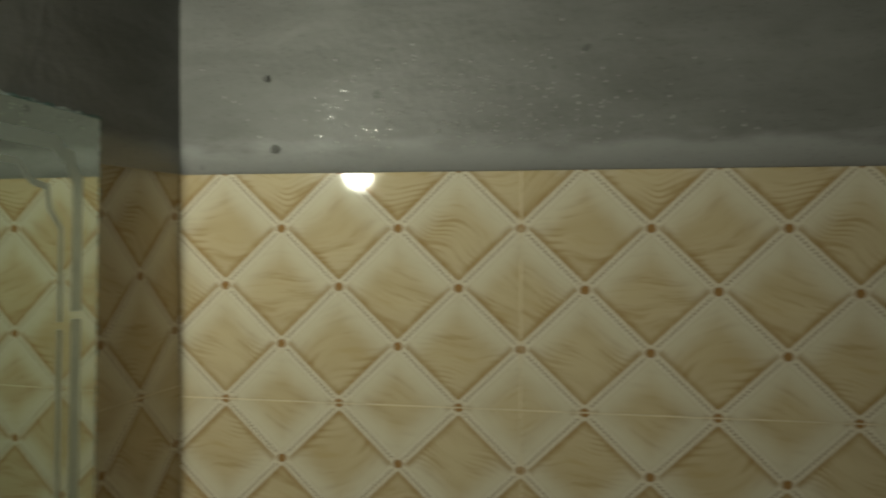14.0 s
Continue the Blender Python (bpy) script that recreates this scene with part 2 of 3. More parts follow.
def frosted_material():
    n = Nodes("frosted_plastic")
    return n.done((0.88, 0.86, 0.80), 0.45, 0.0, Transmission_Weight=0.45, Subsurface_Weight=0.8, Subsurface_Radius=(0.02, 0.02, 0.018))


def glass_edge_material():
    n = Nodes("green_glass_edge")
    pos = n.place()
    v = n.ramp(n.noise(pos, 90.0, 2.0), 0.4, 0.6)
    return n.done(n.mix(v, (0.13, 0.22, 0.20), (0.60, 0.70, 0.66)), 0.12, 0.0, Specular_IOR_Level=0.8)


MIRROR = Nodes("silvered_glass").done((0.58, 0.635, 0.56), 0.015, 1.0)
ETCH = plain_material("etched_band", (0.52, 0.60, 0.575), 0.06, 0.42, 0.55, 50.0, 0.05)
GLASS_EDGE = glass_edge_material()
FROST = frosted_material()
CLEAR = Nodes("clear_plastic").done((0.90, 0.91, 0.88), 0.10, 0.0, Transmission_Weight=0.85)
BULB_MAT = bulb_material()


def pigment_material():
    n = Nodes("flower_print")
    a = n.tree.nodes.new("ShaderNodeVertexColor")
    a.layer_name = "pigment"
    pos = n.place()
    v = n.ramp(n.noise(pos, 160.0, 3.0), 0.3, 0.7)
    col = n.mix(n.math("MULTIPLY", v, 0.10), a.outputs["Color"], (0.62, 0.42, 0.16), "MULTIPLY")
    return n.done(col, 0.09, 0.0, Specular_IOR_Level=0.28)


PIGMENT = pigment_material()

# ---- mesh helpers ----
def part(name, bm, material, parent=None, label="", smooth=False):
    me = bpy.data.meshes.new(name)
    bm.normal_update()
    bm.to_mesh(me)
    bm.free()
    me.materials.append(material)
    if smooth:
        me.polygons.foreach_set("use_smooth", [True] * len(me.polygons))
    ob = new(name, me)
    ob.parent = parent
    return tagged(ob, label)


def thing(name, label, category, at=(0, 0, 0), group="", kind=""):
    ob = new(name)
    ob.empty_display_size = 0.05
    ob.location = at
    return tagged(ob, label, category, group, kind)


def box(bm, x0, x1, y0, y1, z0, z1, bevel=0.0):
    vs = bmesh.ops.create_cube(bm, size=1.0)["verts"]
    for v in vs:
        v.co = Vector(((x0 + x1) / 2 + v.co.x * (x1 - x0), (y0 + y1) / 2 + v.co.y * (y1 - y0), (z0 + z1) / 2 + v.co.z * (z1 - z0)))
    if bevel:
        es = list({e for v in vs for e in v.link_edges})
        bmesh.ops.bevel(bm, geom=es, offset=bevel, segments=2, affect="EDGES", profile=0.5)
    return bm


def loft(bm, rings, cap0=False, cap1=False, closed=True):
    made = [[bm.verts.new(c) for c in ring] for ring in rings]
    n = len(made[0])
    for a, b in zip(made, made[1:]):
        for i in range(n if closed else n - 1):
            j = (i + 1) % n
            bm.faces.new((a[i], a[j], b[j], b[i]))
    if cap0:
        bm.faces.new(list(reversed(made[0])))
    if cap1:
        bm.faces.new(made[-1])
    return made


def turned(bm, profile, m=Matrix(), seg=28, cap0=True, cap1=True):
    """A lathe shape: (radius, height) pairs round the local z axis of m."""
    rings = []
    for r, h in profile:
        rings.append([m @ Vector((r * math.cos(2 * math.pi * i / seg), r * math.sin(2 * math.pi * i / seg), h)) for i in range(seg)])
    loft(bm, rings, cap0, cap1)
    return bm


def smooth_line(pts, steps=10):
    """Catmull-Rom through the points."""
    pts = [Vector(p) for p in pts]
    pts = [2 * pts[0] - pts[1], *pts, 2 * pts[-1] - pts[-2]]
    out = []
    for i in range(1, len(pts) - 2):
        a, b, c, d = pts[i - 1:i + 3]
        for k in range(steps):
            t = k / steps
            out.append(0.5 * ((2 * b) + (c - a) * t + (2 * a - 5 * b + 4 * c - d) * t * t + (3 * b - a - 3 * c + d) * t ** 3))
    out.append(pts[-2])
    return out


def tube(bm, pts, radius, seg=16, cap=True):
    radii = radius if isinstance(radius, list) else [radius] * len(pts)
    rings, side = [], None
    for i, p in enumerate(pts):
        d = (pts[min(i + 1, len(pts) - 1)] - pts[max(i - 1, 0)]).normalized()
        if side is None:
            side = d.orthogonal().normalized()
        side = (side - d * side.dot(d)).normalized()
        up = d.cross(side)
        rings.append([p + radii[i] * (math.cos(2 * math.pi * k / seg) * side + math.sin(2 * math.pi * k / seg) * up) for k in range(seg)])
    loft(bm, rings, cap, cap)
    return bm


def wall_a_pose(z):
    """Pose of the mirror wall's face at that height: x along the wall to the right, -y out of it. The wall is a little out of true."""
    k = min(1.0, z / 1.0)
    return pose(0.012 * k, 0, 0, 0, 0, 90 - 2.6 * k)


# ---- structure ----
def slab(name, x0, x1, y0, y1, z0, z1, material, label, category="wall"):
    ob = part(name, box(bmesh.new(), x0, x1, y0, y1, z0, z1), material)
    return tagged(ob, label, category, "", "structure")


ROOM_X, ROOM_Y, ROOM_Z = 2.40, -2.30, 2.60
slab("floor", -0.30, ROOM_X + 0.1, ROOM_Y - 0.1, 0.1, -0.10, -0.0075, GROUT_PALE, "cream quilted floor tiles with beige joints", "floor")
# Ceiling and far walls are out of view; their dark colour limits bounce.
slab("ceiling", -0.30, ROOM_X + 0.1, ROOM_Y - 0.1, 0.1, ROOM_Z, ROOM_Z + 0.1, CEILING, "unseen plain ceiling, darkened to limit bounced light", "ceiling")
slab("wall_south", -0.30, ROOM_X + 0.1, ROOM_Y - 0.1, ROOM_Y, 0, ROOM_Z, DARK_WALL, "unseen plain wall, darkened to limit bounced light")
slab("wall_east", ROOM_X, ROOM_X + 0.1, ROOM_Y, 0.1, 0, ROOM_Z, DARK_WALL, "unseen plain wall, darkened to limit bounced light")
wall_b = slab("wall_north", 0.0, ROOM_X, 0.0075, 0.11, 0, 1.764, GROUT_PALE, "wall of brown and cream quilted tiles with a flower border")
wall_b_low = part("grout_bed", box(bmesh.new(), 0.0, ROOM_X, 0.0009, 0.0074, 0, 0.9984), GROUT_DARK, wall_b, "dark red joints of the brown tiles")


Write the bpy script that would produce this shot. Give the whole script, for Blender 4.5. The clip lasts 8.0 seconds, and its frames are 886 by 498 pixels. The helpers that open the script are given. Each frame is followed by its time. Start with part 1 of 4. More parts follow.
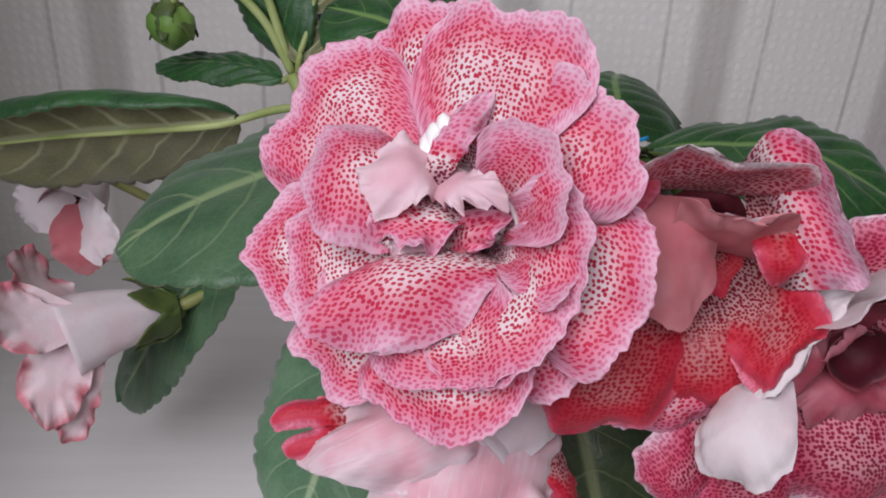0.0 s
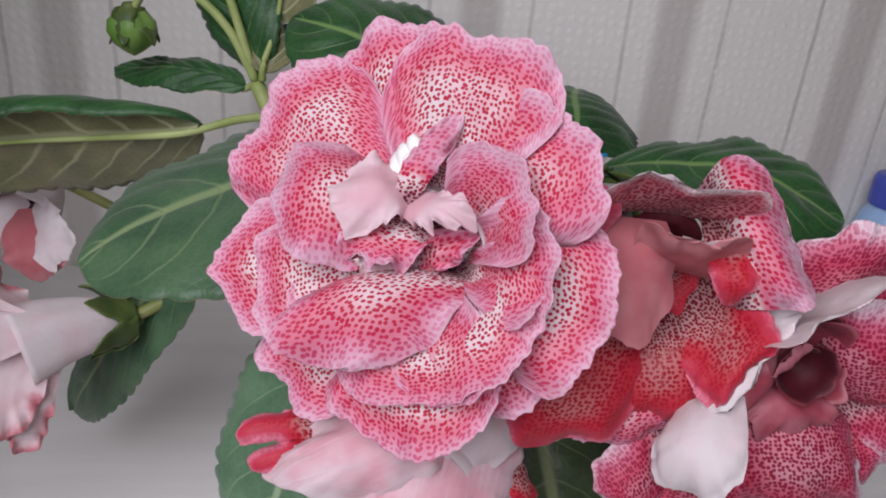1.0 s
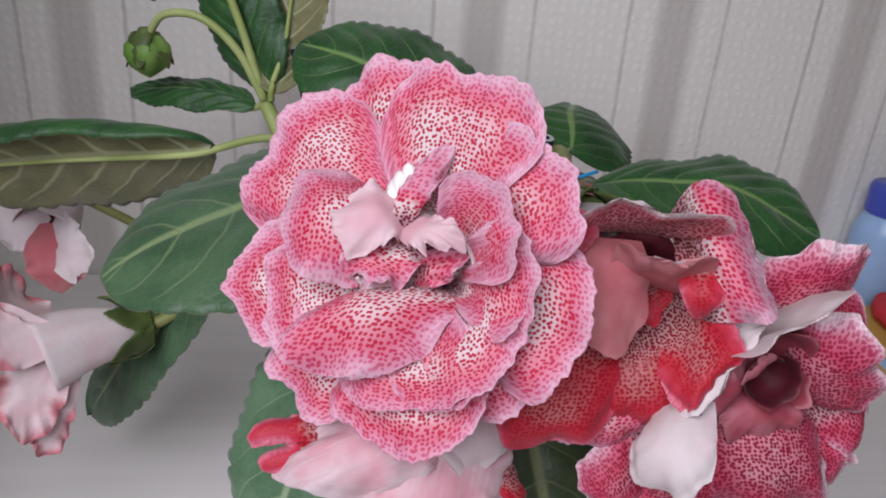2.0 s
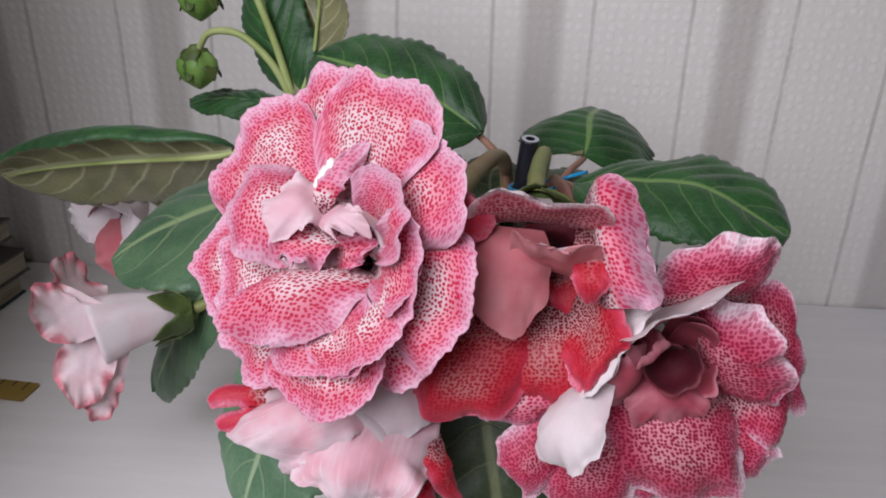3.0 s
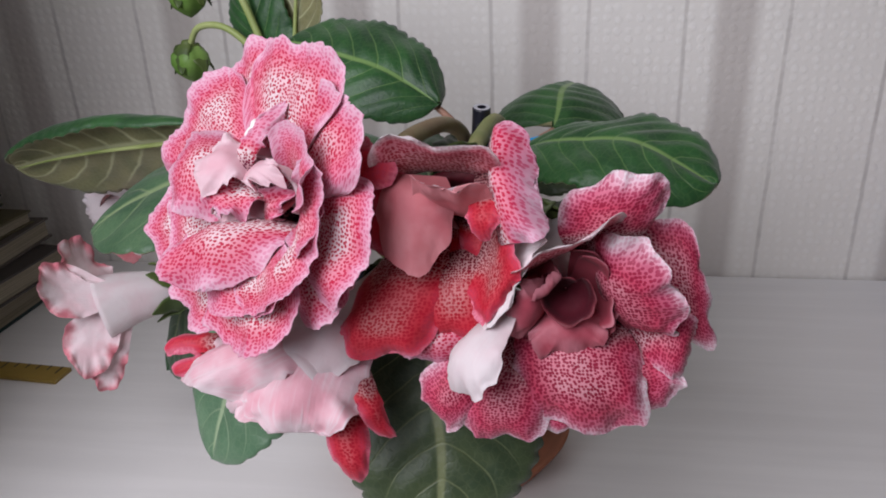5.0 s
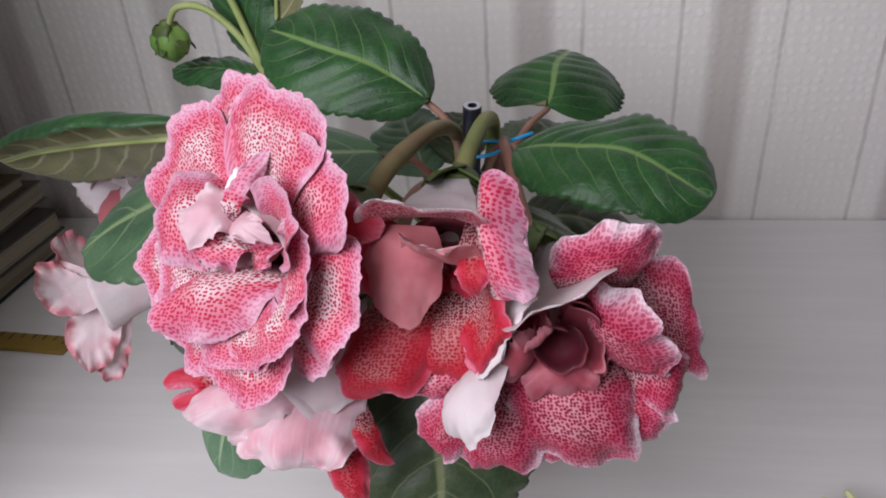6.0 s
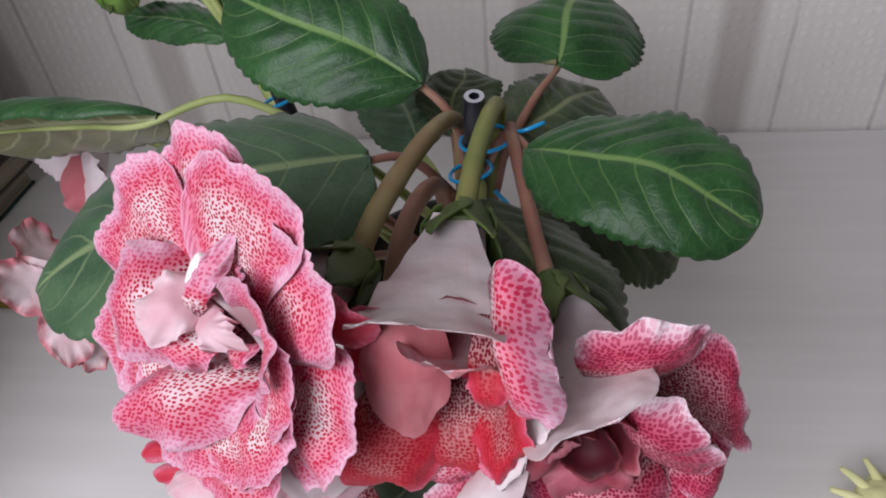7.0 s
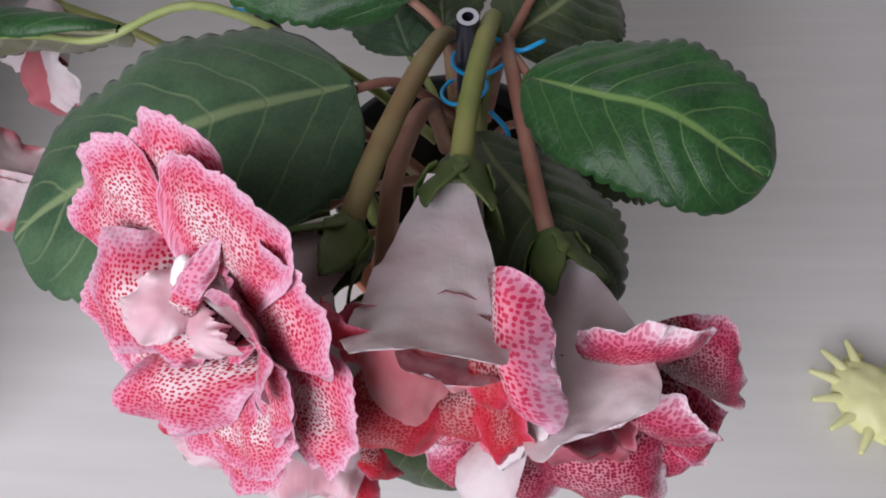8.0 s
--- --- ---
▶ _Work instructions_: Reproduce the material above in full, exactly, with no images.

▶ _Exercise output_:
14.0 s
Continue the Blender Python (bpy) script that recreates this scene with part 2 of 3. More parts follow.
def frosted_material():
    n = Nodes("frosted_plastic")
    return n.done((0.88, 0.86, 0.80), 0.45, 0.0, Transmission_Weight=0.45, Subsurface_Weight=0.8, Subsurface_Radius=(0.02, 0.02, 0.018))


def glass_edge_material():
    n = Nodes("green_glass_edge")
    pos = n.place()
    v = n.ramp(n.noise(pos, 90.0, 2.0), 0.4, 0.6)
    return n.done(n.mix(v, (0.13, 0.22, 0.20), (0.60, 0.70, 0.66)), 0.12, 0.0, Specular_IOR_Level=0.8)


MIRROR = Nodes("silvered_glass").done((0.58, 0.635, 0.56), 0.015, 1.0)
ETCH = plain_material("etched_band", (0.52, 0.60, 0.575), 0.06, 0.42, 0.55, 50.0, 0.05)
GLASS_EDGE = glass_edge_material()
FROST = frosted_material()
CLEAR = Nodes("clear_plastic").done((0.90, 0.91, 0.88), 0.10, 0.0, Transmission_Weight=0.85)
BULB_MAT = bulb_material()


def pigment_material():
    n = Nodes("flower_print")
    a = n.tree.nodes.new("ShaderNodeVertexColor")
    a.layer_name = "pigment"
    pos = n.place()
    v = n.ramp(n.noise(pos, 160.0, 3.0), 0.3, 0.7)
    col = n.mix(n.math("MULTIPLY", v, 0.10), a.outputs["Color"], (0.62, 0.42, 0.16), "MULTIPLY")
    return n.done(col, 0.09, 0.0, Specular_IOR_Level=0.28)


PIGMENT = pigment_material()

# ---- mesh helpers ----
def part(name, bm, material, parent=None, label="", smooth=False):
    me = bpy.data.meshes.new(name)
    bm.normal_update()
    bm.to_mesh(me)
    bm.free()
    me.materials.append(material)
    if smooth:
        me.polygons.foreach_set("use_smooth", [True] * len(me.polygons))
    ob = new(name, me)
    ob.parent = parent
    return tagged(ob, label)


def thing(name, label, category, at=(0, 0, 0), group="", kind=""):
    ob = new(name)
    ob.empty_display_size = 0.05
    ob.location = at
    return tagged(ob, label, category, group, kind)


def box(bm, x0, x1, y0, y1, z0, z1, bevel=0.0):
    vs = bmesh.ops.create_cube(bm, size=1.0)["verts"]
    for v in vs:
        v.co = Vector(((x0 + x1) / 2 + v.co.x * (x1 - x0), (y0 + y1) / 2 + v.co.y * (y1 - y0), (z0 + z1) / 2 + v.co.z * (z1 - z0)))
    if bevel:
        es = list({e for v in vs for e in v.link_edges})
        bmesh.ops.bevel(bm, geom=es, offset=bevel, segments=2, affect="EDGES", profile=0.5)
    return bm


def loft(bm, rings, cap0=False, cap1=False, closed=True):
    made = [[bm.verts.new(c) for c in ring] for ring in rings]
    n = len(made[0])
    for a, b in zip(made, made[1:]):
        for i in range(n if closed else n - 1):
            j = (i + 1) % n
            bm.faces.new((a[i], a[j], b[j], b[i]))
    if cap0:
        bm.faces.new(list(reversed(made[0])))
    if cap1:
        bm.faces.new(made[-1])
    return made


def turned(bm, profile, m=Matrix(), seg=28, cap0=True, cap1=True):
    """A lathe shape: (radius, height) pairs round the local z axis of m."""
    rings = []
    for r, h in profile:
        rings.append([m @ Vector((r * math.cos(2 * math.pi * i / seg), r * math.sin(2 * math.pi * i / seg), h)) for i in range(seg)])
    loft(bm, rings, cap0, cap1)
    return bm


def smooth_line(pts, steps=10):
    """Catmull-Rom through the points."""
    pts = [Vector(p) for p in pts]
    pts = [2 * pts[0] - pts[1], *pts, 2 * pts[-1] - pts[-2]]
    out = []
    for i in range(1, len(pts) - 2):
        a, b, c, d = pts[i - 1:i + 3]
        for k in range(steps):
            t = k / steps
            out.append(0.5 * ((2 * b) + (c - a) * t + (2 * a - 5 * b + 4 * c - d) * t * t + (3 * b - a - 3 * c + d) * t ** 3))
    out.append(pts[-2])
    return out


def tube(bm, pts, radius, seg=16, cap=True):
    radii = radius if isinstance(radius, list) else [radius] * len(pts)
    rings, side = [], None
    for i, p in enumerate(pts):
        d = (pts[min(i + 1, len(pts) - 1)] - pts[max(i - 1, 0)]).normalized()
        if side is None:
            side = d.orthogonal().normalized()
        side = (side - d * side.dot(d)).normalized()
        up = d.cross(side)
        rings.append([p + radii[i] * (math.cos(2 * math.pi * k / seg) * side + math.sin(2 * math.pi * k / seg) * up) for k in range(seg)])
    loft(bm, rings, cap, cap)
    return bm


def wall_a_pose(z):
    """Pose of the mirror wall's face at that height: x along the wall to the right, -y out of it. The wall is a little out of true."""
    k = min(1.0, z / 1.0)
    return pose(0.012 * k, 0, 0, 0, 0, 90 - 2.6 * k)


# ---- structure ----
def slab(name, x0, x1, y0, y1, z0, z1, material, label, category="wall"):
    ob = part(name, box(bmesh.new(), x0, x1, y0, y1, z0, z1), material)
    return tagged(ob, label, category, "", "structure")


ROOM_X, ROOM_Y, ROOM_Z = 2.40, -2.30, 2.60
slab("floor", -0.30, ROOM_X + 0.1, ROOM_Y - 0.1, 0.1, -0.10, -0.0075, GROUT_PALE, "cream quilted floor tiles with beige joints", "floor")
# Ceiling and far walls are out of view; their dark colour limits bounce.
slab("ceiling", -0.30, ROOM_X + 0.1, ROOM_Y - 0.1, 0.1, ROOM_Z, ROOM_Z + 0.1, CEILING, "unseen plain ceiling, darkened to limit bounced light", "ceiling")
slab("wall_south", -0.30, ROOM_X + 0.1, ROOM_Y - 0.1, ROOM_Y, 0, ROOM_Z, DARK_WALL, "unseen plain wall, darkened to limit bounced light")
slab("wall_east", ROOM_X, ROOM_X + 0.1, ROOM_Y, 0.1, 0, ROOM_Z, DARK_WALL, "unseen plain wall, darkened to limit bounced light")
wall_b = slab("wall_north", 0.0, ROOM_X, 0.0075, 0.11, 0, 1.764, GROUT_PALE, "wall of brown and cream quilted tiles with a flower border")
wall_b_low = part("grout_bed", box(bmesh.new(), 0.0, ROOM_X, 0.0009, 0.0074, 0, 0.9984), GROUT_DARK, wall_b, "dark red joints of the brown tiles")


Write the bpy script that would produce this shot. Give the whole script, for Blender 4.5. The clip lasts 8.0 seconds, and its frames are 886 by 498 pixels. The helpers that open the script are given. Each frame is followed by its time. Start with part 1 of 4. More parts follow.
0.0 s
1.0 s
2.0 s
3.0 s
5.0 s
6.0 s
7.0 s
8.0 s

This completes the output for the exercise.